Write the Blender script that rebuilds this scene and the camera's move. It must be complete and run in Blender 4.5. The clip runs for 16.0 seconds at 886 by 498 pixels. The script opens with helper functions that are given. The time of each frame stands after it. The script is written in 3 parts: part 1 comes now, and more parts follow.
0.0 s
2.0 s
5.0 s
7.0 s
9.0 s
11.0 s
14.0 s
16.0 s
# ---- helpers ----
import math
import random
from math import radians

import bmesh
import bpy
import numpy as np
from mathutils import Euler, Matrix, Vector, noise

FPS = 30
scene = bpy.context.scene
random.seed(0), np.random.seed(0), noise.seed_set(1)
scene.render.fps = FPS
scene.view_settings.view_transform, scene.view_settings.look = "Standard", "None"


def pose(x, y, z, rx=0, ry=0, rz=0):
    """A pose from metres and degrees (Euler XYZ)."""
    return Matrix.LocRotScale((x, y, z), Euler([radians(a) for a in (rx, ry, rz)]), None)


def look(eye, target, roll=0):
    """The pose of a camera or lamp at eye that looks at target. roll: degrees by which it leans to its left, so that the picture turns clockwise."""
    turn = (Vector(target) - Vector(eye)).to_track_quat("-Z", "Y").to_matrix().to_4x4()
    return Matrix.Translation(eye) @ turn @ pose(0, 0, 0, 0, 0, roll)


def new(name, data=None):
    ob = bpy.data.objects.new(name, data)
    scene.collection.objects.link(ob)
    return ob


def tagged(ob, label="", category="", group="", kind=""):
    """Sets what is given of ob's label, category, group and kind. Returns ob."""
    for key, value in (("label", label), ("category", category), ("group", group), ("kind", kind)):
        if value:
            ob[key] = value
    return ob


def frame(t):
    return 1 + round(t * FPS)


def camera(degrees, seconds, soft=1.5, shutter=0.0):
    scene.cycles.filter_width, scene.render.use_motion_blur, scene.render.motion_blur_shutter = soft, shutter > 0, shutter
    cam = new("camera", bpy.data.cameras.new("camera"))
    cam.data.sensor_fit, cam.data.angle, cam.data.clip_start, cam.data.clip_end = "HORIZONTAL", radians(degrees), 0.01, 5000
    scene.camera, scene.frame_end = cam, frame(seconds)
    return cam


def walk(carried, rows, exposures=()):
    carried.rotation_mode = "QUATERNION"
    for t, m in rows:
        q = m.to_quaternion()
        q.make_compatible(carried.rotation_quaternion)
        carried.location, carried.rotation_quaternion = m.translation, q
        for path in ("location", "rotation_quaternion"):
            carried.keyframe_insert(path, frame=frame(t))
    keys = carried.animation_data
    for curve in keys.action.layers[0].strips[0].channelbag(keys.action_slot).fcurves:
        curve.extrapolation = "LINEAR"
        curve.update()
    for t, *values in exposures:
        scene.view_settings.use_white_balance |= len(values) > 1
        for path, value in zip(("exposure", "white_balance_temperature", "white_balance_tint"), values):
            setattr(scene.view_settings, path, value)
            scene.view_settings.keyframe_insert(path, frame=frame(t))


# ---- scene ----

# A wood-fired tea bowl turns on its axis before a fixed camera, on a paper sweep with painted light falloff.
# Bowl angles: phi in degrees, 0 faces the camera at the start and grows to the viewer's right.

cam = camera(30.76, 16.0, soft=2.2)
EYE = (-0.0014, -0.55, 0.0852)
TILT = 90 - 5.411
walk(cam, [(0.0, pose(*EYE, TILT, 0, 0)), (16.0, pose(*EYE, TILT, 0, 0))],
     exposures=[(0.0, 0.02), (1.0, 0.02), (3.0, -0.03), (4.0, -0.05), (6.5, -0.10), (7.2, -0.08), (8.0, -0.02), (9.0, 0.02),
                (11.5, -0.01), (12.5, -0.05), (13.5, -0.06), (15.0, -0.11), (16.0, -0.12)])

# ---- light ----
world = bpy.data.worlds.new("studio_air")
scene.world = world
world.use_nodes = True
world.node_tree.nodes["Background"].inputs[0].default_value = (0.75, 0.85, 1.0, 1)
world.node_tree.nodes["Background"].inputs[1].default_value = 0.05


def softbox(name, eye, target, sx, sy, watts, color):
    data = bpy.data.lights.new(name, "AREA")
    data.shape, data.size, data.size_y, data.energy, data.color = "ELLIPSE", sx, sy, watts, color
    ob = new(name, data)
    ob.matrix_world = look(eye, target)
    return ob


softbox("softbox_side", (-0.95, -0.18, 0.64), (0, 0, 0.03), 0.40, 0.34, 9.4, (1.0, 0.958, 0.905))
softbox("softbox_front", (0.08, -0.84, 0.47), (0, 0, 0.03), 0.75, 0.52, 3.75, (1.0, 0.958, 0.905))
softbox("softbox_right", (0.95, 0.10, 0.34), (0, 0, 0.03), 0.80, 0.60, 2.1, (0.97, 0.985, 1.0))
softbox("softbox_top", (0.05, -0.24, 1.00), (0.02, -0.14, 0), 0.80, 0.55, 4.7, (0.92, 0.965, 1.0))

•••

▶ To do
Reproduce exactly the lines from the one containing "carried.location, carried.rotation_quaternion = m.translation, q" through the one containing "scene.view_settings.use_white_balance |= len(values)", inclusive, and nothing else.

▶ Solution to the exercise
        carried.location, carried.rotation_quaternion = m.translation, q
        for path in ("location", "rotation_quaternion"):
            carried.keyframe_insert(path, frame=frame(t))
    keys = carried.animation_data
    for curve in keys.action.layers[0].strips[0].channelbag(keys.action_slot).fcurves:
        curve.extrapolation = "LINEAR"
        curve.update()
    for t, *values in exposures:
        scene.view_settings.use_white_balance |= len(values) > 1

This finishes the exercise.